My mother is not quite the girly girl that I am, nor does she enjoy shopping. She used to give me $50 a season, which really didn’t go very far, but you learn how to shop on a budget. When I started working at age 15, I pretty much took care of all of my own clothing from then on out.


Tonya July 9, 2009 at 10:38 am

I too shop all year long.

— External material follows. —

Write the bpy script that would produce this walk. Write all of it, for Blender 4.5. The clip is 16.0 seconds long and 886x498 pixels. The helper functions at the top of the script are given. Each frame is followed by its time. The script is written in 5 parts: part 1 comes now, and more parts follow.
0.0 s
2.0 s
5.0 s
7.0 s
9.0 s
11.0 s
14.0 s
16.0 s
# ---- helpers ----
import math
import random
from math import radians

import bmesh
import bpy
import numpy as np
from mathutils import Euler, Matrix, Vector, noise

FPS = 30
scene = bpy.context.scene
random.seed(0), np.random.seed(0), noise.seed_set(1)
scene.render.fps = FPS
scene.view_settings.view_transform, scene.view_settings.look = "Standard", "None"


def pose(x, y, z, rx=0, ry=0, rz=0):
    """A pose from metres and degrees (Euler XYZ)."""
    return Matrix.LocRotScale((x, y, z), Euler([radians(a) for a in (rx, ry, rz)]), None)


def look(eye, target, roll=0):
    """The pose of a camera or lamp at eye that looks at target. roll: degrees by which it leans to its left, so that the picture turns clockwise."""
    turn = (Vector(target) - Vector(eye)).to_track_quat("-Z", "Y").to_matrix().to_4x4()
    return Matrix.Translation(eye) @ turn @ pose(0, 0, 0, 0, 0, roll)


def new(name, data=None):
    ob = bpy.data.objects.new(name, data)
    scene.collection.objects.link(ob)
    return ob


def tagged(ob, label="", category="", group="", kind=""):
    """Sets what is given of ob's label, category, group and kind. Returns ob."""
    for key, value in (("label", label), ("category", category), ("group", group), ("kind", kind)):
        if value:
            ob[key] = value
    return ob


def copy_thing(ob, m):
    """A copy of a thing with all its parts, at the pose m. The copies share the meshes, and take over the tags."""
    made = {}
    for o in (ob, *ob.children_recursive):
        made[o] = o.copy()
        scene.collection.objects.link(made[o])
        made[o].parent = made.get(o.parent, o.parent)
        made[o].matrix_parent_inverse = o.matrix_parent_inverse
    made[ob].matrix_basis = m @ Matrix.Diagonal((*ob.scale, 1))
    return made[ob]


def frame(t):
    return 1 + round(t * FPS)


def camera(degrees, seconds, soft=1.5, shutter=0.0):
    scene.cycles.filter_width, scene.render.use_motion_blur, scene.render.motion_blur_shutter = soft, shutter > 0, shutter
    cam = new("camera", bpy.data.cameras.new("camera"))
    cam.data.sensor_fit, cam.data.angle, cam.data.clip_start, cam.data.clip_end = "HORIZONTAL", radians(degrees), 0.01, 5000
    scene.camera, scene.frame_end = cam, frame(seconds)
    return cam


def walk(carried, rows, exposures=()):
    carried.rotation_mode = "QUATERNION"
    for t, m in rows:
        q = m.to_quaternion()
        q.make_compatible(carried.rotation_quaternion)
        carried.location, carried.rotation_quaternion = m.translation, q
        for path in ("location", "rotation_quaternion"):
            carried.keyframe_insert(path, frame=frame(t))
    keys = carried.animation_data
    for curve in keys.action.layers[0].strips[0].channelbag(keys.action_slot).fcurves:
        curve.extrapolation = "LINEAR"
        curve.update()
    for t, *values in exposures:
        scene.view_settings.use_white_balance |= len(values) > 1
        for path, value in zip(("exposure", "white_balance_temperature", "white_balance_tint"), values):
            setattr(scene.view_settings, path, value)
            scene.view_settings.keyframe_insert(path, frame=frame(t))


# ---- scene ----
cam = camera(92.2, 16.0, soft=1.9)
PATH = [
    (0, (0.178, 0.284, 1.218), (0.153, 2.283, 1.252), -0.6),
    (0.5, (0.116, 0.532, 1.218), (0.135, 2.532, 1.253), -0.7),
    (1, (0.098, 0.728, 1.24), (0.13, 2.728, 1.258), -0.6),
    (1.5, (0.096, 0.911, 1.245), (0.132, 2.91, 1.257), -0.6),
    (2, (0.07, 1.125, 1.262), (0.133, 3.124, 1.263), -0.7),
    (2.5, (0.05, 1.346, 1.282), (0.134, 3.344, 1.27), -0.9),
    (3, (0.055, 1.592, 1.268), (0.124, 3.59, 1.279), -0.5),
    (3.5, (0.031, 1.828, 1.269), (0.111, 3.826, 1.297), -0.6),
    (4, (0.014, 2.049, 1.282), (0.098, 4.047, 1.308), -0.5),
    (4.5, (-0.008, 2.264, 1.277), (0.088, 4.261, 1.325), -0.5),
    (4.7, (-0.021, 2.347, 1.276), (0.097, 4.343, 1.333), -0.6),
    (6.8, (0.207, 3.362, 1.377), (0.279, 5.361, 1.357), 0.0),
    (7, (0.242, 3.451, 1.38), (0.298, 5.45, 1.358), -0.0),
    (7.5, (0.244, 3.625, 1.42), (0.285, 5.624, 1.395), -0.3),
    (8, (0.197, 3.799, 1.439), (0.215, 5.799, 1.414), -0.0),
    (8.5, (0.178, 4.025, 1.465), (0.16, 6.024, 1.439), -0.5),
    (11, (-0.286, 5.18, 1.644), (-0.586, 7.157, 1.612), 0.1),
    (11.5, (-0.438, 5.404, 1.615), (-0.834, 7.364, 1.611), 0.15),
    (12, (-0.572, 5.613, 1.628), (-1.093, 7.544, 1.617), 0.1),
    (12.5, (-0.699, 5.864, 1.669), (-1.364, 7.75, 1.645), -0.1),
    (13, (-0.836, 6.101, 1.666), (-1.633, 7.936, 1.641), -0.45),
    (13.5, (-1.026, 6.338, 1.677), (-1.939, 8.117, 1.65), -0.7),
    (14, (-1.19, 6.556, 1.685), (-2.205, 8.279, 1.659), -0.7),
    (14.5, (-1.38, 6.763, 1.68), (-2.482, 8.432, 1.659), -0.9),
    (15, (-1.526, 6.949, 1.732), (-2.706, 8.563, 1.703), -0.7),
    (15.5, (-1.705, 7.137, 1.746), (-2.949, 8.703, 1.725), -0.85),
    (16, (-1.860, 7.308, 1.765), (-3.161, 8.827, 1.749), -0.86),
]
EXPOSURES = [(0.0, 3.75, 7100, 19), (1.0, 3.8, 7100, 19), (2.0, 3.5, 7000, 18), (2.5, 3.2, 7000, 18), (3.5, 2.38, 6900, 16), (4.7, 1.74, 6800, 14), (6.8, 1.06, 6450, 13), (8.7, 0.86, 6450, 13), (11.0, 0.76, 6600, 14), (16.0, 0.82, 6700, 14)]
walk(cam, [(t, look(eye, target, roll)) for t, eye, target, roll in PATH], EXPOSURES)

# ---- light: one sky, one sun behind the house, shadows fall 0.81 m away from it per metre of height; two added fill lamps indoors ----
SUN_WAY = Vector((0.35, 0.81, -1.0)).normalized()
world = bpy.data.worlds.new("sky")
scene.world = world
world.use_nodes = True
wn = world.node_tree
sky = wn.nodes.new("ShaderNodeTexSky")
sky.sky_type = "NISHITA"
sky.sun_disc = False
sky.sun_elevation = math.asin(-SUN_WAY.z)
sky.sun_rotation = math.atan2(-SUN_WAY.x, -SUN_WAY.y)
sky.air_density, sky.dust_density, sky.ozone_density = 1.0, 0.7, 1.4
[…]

We have a wonderful Goodwill nearby, and between that and hand-me-downs, we are able to get about 85% of what we need for our kids’ wardrobes.

I do buy new tennies, long-underwear (too icky used), and for my tween daughter, one cute hoodie that she typically wears almost every day as a layer in our chilly climate.

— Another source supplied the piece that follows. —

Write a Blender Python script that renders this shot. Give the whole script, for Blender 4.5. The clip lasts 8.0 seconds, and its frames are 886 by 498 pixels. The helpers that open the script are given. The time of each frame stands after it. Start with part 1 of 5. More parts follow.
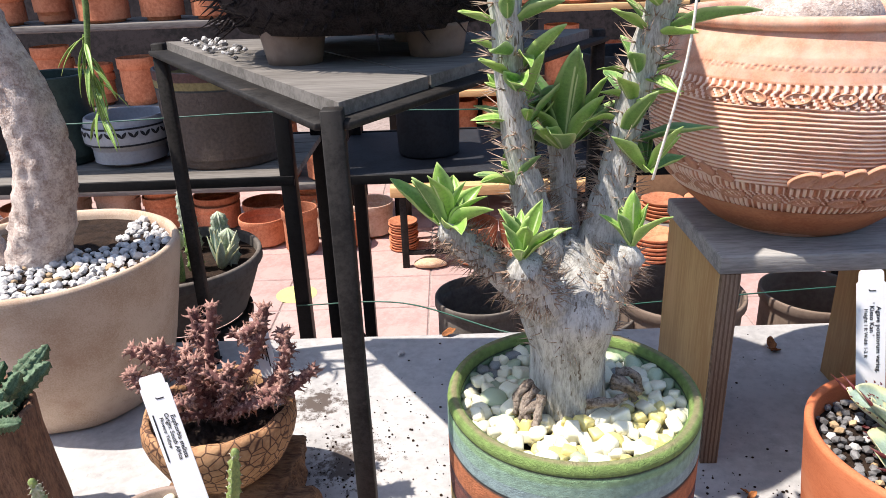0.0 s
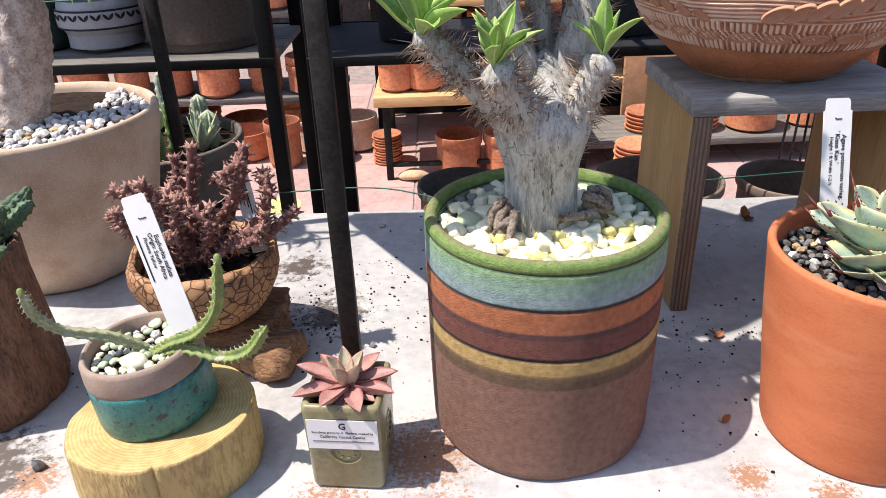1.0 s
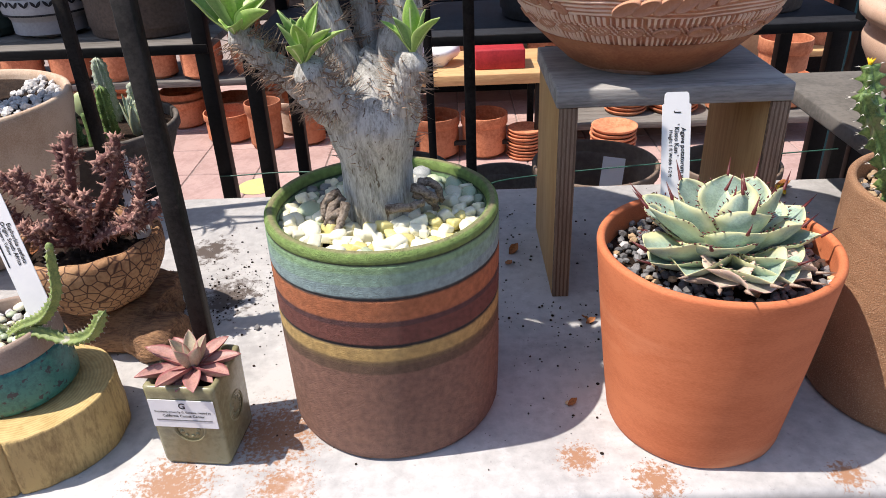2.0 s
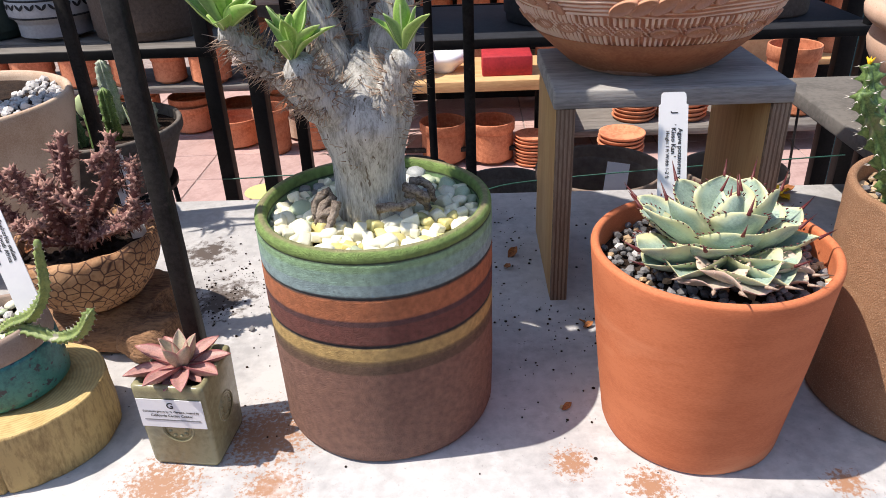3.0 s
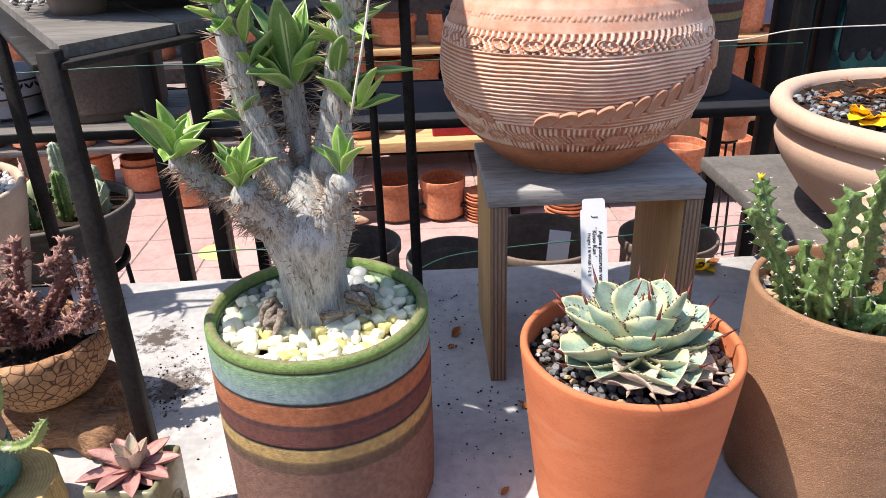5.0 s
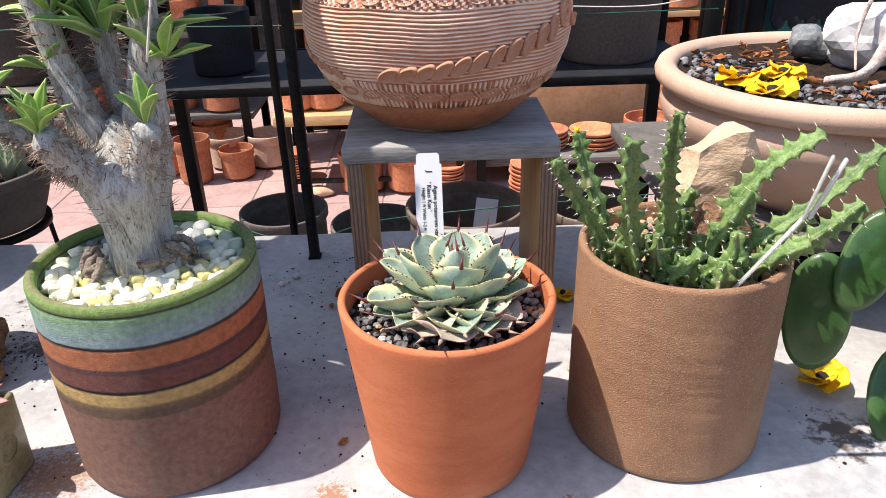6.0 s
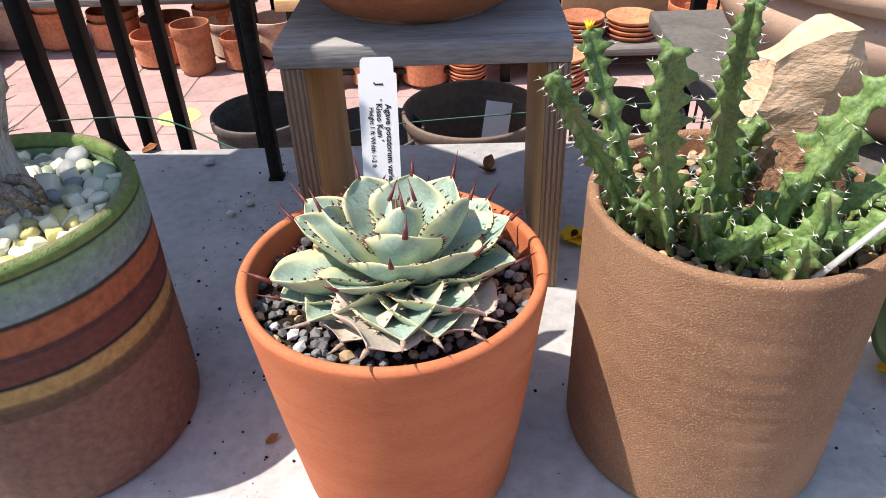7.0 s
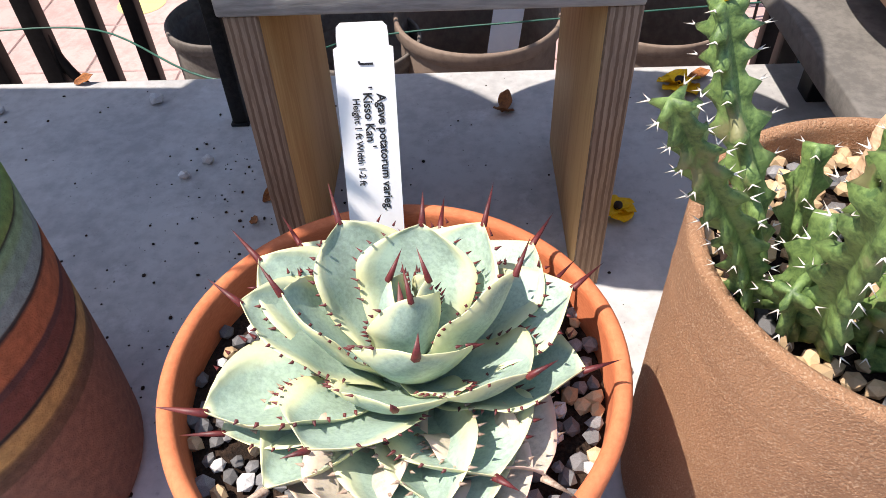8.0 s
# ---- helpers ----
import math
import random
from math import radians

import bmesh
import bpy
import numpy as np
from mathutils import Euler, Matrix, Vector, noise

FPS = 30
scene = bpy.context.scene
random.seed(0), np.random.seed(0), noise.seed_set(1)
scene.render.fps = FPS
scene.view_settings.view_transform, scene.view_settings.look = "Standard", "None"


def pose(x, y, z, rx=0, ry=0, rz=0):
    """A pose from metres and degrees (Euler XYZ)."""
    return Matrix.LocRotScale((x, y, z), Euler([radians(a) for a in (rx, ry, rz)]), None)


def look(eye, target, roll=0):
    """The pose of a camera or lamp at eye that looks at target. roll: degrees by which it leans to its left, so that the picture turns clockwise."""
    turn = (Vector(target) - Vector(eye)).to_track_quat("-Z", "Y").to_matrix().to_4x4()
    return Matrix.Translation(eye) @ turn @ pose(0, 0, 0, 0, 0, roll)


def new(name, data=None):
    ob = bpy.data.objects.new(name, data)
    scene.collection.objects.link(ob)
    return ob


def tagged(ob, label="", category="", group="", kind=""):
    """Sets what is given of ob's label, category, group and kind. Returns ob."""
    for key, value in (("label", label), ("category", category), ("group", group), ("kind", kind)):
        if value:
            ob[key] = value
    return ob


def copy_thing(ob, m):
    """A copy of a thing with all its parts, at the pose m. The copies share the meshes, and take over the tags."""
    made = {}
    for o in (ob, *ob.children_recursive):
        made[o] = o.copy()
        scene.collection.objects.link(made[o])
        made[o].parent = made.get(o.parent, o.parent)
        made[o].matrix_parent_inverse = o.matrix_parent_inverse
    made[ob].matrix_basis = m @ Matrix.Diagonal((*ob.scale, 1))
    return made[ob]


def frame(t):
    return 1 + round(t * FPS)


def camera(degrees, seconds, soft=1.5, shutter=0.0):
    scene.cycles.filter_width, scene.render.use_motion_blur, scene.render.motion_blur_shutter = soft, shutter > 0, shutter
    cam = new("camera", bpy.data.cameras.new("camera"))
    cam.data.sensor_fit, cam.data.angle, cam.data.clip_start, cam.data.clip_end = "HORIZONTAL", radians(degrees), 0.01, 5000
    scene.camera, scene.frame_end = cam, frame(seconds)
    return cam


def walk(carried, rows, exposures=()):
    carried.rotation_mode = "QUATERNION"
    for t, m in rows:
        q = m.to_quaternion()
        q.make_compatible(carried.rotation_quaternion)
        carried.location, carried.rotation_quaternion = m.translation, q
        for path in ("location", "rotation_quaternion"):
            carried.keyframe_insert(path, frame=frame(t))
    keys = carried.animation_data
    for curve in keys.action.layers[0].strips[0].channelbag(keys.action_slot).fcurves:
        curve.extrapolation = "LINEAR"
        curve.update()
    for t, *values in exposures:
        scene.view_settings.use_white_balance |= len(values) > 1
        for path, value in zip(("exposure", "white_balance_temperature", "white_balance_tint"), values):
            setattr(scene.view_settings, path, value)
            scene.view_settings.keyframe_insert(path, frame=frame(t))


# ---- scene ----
cam = camera(62.6, 8.0, soft=0.8)
PATH = [
    (0, (0.01, 0.044, 0.611), (-0.023, 1.895, -0.146), -2.2),
    (0.5, (-0.001, -0.024, 0.556), (-0.011, 1.785, -0.298), -2.1),
    (1, (0.016, -0.013, 0.522), (0.014, 1.763, -0.397), -2.1),
    (1.5, (0.122, -0.02, 0.534), (0.108, 1.74, -0.416), -2.2),
    (2, (0.188, -0.034, 0.538), (0.142, 1.715, -0.431), -2.5),
    (2.2, (0.202, -0.041, 0.528), (0.146, 1.713, -0.431), -2.1),
    (3.3, (0.205, -0.026, 0.527), (0.129, 1.737, -0.414), -2.6),
    (3.5, (0.203, -0.025, 0.535), (0.137, 1.745, -0.392), -2.5),
    (4, (0.217, -0.025, 0.565), (0.171, 1.763, -0.329), -2.4),
    (5.3, (0.237, -0.054, 0.608), (0.294, 1.757, -0.239), -1.8),
    (5.5, (0.279, -0.053, 0.592), (0.313, 1.756, -0.26), -2.1),
    (6, (0.417, -0.075, 0.578), (0.443, 1.71, -0.324), -1.7),
    (6.5, (0.49, -0.02, 0.545), (0.478, 1.711, -0.457), -1.7),
    (7, (0.483, 0.149, 0.512), (0.413, 1.78, -0.643), -2.4),
    (7.5, (0.465, 0.297, 0.499), (0.381, 1.803, -0.814), -2.9),
    (8, (0.462, 0.36, 0.484), (0.408, 1.771, -0.933), -2.7),
]
walk(cam, [(t, look(eye, target, roll)) for t, eye, target, roll in PATH], exposures=[(0.0, 1.19), (1.0, 1.03), (2.0, 0.91), (4.0, 0.99), (5.5, 1.15), (6.5, 0.98), (7.2, 1.12), (8.0, 1.28)])

# ---- world, sun, exposure ----
AZ, EL = 190.0, 62.5                     # towards the sun, degrees from +x; above the horizon
sun_way = Vector((math.cos(radians(AZ)) * math.cos(radians(EL)), math.sin(radians(AZ)) * math.cos(radians(EL)), math.sin(radians(EL))))
world = bpy.data.worlds.new("sky")
scene.world = world
world.use_nodes = True
wn = world.node_tree.nodes
sky = wn.new("ShaderNodeTexSky")
sky.sky_type, sky.sun_disc = "NISHITA", False
sky.sun_elevation, sky.sun_rotation = radians(EL), radians(90 - AZ)
world.node_tree.links.new(sky.outputs[0], wn["Background"].inputs[0])
wn["Background"].inputs[1].default_value = 0.112
sun_data = bpy.data.lights.new("sun", "SUN")
sun_data.energy, sun_data.angle, sun_data.color = 3.3, radians(0.6), (1.0, 0.905, 0.805)
sun = new("sun", sun_data)
sun.matrix_world = look(sun_way * 20, (0, 0, 0))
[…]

sarah July 15, 2009 at 11:22 pm

im only 13 yrs old…im totally into fashion…
i already asked my mom about my back to school clothes….i asked her for 3 pants and 3 shirts and 2 jackets..or sumthing use for fall..she disagreed…
coz she said i bought lots of clothes during the summer…but the clothes i bought during summer…was totally not the fall fashion..:(


Olivia_FL July 16, 2009 at 12:39 pm

I am going to be 13 in a couple weeks, so no, I’m not an adult whois savings-wise. Duing the entire summer I buy my “back to school clothes”. I think waiting until there’s 2 or 3 weeks left before school to start shopping is ridiculous since. EVERYONE else is doing the same thing, so there’s nothing left! I normally don’t ask my mom to pay for my clothes. Except on the rare occasion I find some that are kinda expensive but they fit very well (like the ones I just bought). I (my mom an I) usually spend about $250 total for a few pairs of jeans, 4/5 shirts, and a pair of shoes. Not that bad 🙂
We go to a consignment store (used/some new clothing store) called Plato’s Closet. They sell only name brand (Hollister, Abercrombie & Fitch, Aeropostale) They have some really great finds.
I’m a purse person, so I needed a new bag. All of my old ones have been destroyed enough to be put into retirement, so I bought a new tote bag there.
Abercrombie tote from Plato’s Closet= $14
Abercrombie tote from Abercrombie & Fitch= $50-$150

See the difference. The only problem is, if you’re a fat girl (like me), they don’t have a lot of selection for you. They have some good jeans though.